J. M. McCaleb wrote, “Of one the Lord has made the race; Thro’ one has come the fall.” The number “one” appears numerous times in both the Old and New Testaments. As in the line in this great song, “The Gospel is for All,” the word often has great significance. This is especially true in reference to God.
Alexander Cruden in his tremendous work, Cruden’s Complete Commentary, first published in 1737, gives one of its meanings in Scripture as “One only, there being no other of that kind.” He gives I Timothy 2:5 and Hebrews 10:14 as examples of such usage. “For there is one God, and one mediator between God and men, the man Christ Jesus” (I Timothy 2:5). Paul is telling us that there is one God and only one God; there is no other like Him. There may be numerous false gods represented by many different kinds of idols; however, there is no other God like the one true God. This is the same message that Paul preached to those on Mars Hill in Athens who were so religious that they had images to all the so-called gods including one to an “unknown god” (Acts 17:23). It was this one and only one God that Paul preached: “Him declare I unto you.” He went on to describe the one and only one true God with these words: “God that made the world and all things therein, seeing that He is Lord of heaven and earth, dwelleth not in temples made with hands; Neither is worshiped with men’s hands, as though He needed any thing, seeing He giveth to all life, and breath, and all things; And hath made of one blood all nations of men for to dwell on all the face of the earth, and hath determined the times before appointed, and the bounds of their habitation; That they should seek the Lord, if haply they might feel after him, and find him, though he be not far from every one of us: For in Him we live, and move, and have our being; as certain also of your own poets have said, For we are also His offspring. Inasmuch then as we are the offspring of God, we ought not to think that the Godhead is like unto gold, or silver, or stone, graven by art and man’s device” (Acts 17:24-29). Later in his first letter to Corinth he taught, “We know that an idol is nothing in the world, and that there is none other God but one” (I Cor. 8:4). He would repeat it in his letter to the church at Ephesus while discussing “the unity of the Spirit.” He wrote, “There is….One God and Father of all, who is above all, and through all, and in you all” (Eph. 4:4-6).

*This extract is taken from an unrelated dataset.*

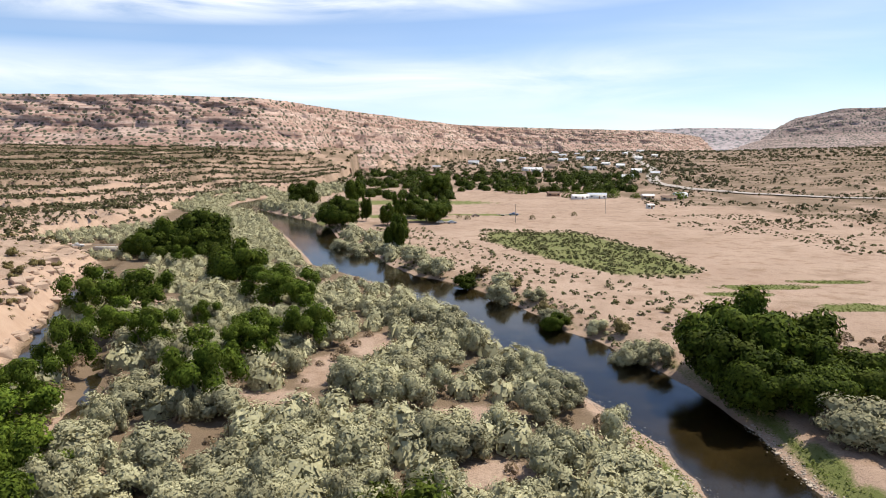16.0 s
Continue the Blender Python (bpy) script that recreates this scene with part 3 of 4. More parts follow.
YARD = [(84, 216, 6.5, 13), (90, 220, 5, 11), (98, 214, 6, 10.5), (104, 210, 4.5, 8), (112, 230, 6, 12), (118, 226, 6, 12.5), (124, 233, 5, 10), (132, 234, 4.5, 8)]
grove(cotton, [(x, y, r * 0.86, h) for x, y, r, h in YARD], place_rng)
NORTH = [(-94, 350, 8.5, 11), (-84, 352, 8, 12), (-78, 344, 6, 9), (-100, 342, 6, 8), (-53, 291, 6.5, 10.5), (-58, 297, 5, 8), (-89, 541, 9, 17), (-47, 428, 9, 15), (-38, 446, 2.6, 15), (-61, 570, 6, 15),
         (-22, 446, 3.2, 15), (-14, 464, 7, 9), (-3, 471, 7, 9), (-5, 604, 10, 18), (-55, 440, 6, 10), (-26, 430, 4, 9)]
NORTH += [(-16.3, 342.8, 3.6, 11.0), (-16.2, 356.3, 3.0, 10.0), (5.6, 293.4, 3.0, 3.6), (22.2, 252.3, 2.6, 3.2), (-8.2, 445.3, 6.0, 8.0), (-2.6, 437.4, 5.0, 8.0), (-84, 337, 6, 8.5), (-93, 333, 5, 7)]
grove(cotton, [(x, y, r, h * (1.25 if h < 13 else 1.0)) for x, y, r, h in NORTH], place_rng)
retire(cotton)

bright = [(make_tree("young_cottonwood", "bright green young cottonwood with an open crown beside the side channel", "tree", "channel trees", M_BRIGHT, 140 + k, 5, 8.5, 1.2, 24, 6500, 0.32, 0.2, 4, lobe=0.23, spread=0.92, inner=0.15, heart=0.55), 5, 8.5) for k in range(3)]
CHANNEL = [(-72, 256, 6, 8.5), (-64, 261, 6, 8), (-38, 266, 6.5, 8), (-31, 262, 5, 7.5), (-24, 236, 4.6, 7.5), (-58, 221, 4, 7.5), (-49, 231, 4, 7), (-33, 209, 5.3, 8.5), (-32, 231, 4.5, 6.5), (-46, 247, 2.6, 5),
           (-79, 320, 3.2, 5.5), (-43, 186, 4, 6.5), (-42, 174, 6, 8), (-49, 193, 6, 7.5), (-33, 226, 4, 6), (-54, 205, 4.0, 6.5), (-60, 240, 4.5, 6.5), (-46, 160, 3.5, 6)]
# beside the near reach of the side channel
CHANNEL += [(-38, 148, 5.5, 8.5), (-44, 150, 4.2, 7), (-38.5, 127, 4.6, 8.5), (-36, 115, 3.6, 7), (-37.5, 102, 4.2, 7), (-41, 112, 3.6, 4.5), (-46, 90, 5.2, 6.5), (-54, 84, 5, 6.5), (-34, 84, 4.4, 6), (-40, 80, 4, 6), (-33, 62, 4, 6), (-60, 92, 3.6, 5)]
grove(bright, [(x, y, r * 0.95, h * 1.28) for x, y, r, h in CHANNEL], place_rng)
retire(bright)

thin = [(make_tree("thinning_cottonwood", "sparse olive-green tree with bare grey branches showing", "tree", "thinning trees", M_OLIVEDRY, 160 + k, 5, 8, 0.5, 18, 5500, 0.30, 0.2, 3, M_DEADWOOD, spread=0.8, lobe=0.28, heart=0.5), 5, 8) for k in range(2)]
grove(thin, [(0, 131, 6, 7.5), (-8, 136, 5, 7), (7, 98, 5.5, 8), (6, 128, 4, 6.5), (-13, 134, 5, 7.5), (3, 140, 4, 6)], place_rng)
retire(thin)

olive = [(make_tree("russian_olive", "silvery grey-green rounded bush crowding the river bank", "bush", "silver bushes", M_SILVER, 180 + k, 3, 4.4, 0.0, 18, 2700, 0.225, 0.09, 3, M_DEADWOOD, lobe=0.33, spread=0.80, inner=0.06, heart=0.68), 3, 4.4) for k in range(4)]
BANK_OLIVES = [(47, 197, 4.2, 5), (51, 192, 4.2, 5), (43.5, 167, 2.4, 3.4), (46.5, 159, 3.0, 3.6), (46, 196, 3, 4), (50.5, 157, 2.6, 3.2), (45, 152, 2.4, 3.0), (48, 128, 4.5, 5.5), (45, 104, 4.6, 5.5), (50, 98, 4.2, 5), (44, 95, 3.5, 4.5),
               (48, 88, 4.5, 5.5), (53, 84, 4, 5), (45, 80, 3.5, 4.2), (38, 57, 4, 5), (44, 52, 4, 5), (49, 62, 3.5, 4.5), (15, 288, 3, 3.6), (20.5, 272, 2.4, 3), (-28.9, 352.6, 4.5, 5.5), (-38.9, 365.6, 4.0, 5.0), (-2.7, 308.5, 5.0, 6.0), (-8.9, 322.9, 4.5, 5.5), (-18.0, 339.8, 4.0, 5.0), (13.7, 276.5, 3.8, 5.0), (21.8, 256.5, 3.0, 4.0), (31.3, 230.9, 3.2, 4.2), (34.7, 228.5, 2.6, 4.0), (29, 246, 2.2, 3), (44, 110, 4, 5),
               (48, 116, 3, 4), (42, 100, 3.6, 4.6), (47, 108, 3.6, 4.8), (50, 104, 3.4, 4.4), (42, 92, 3.4, 4.4), (45, 86, 3.6, 5), (42, 80, 3, 4.2), (37, 66, 2.6, 3.6), (35, 54, 3.4, 4.4), (40, 56, 3.4, 4.4), (52, 92, 3.5, 4.5), (56, 90, 3, 4), (41, 88, 2.6, 3.5), (54, 76, 3, 4), (47, 74, 3, 4), (52, 66, 3.2, 4.2), (46, 44, 4, 5), (40, 48, 3, 4)]
grove(olive, BANK_OLIVES, place_rng)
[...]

Because He is the one and only true God, He demands complete and undivided devotion. The first three of the Ten Commandments, given to the children of Israel on Mt. Sinai, were laws relating to this fact: “And God spake all these words, saying, I am the Lord thy God, which have brought thee out of the land of Egypt, out of the house of bondage. Thou shalt have no other gods before me. Thou shalt not make unto thee any graven image, or any likeness of any thing that is in heaven above, or that is in the earth beneath, or that is in the water under the earth. Thou shalt not bow down thyself to them, nor serve them: for I the Lord thy God am a jealous God, visiting the iniquity of the fathers upon the children unto the third and fourth generation of them that hate me; And shewing mercy unto thousands of them that love me, and keep my commandments. Thou shalt not take the name of the Lord thy God in vain; for the Lord will not hold him guiltless that taketh his name in vain” (Exod. 20:1-7).
The psalmist described this one God as being “from everlasting to everlasting” (Psalm 90:1-2). In other words, He is a divine being who had always existed and will always exist; He had no beginning and will have no end. His nature is “perfect” (Matt. 5:48). He is the “Father of our Lord Jesus Christ” who is also the one and only one mediator between God and man (Eph. 1:3; I Tim. 2:5).
There is but one God. He is Jehovah God; He is not the “Allah” of the Koran. He is the one God who “hath blessed us with all spiritual blessings in heavenly places in Christ” (Eph. 1:3). He is the one God whose grace “hath appeared unto all men” (Titus 2:11). Is He your God?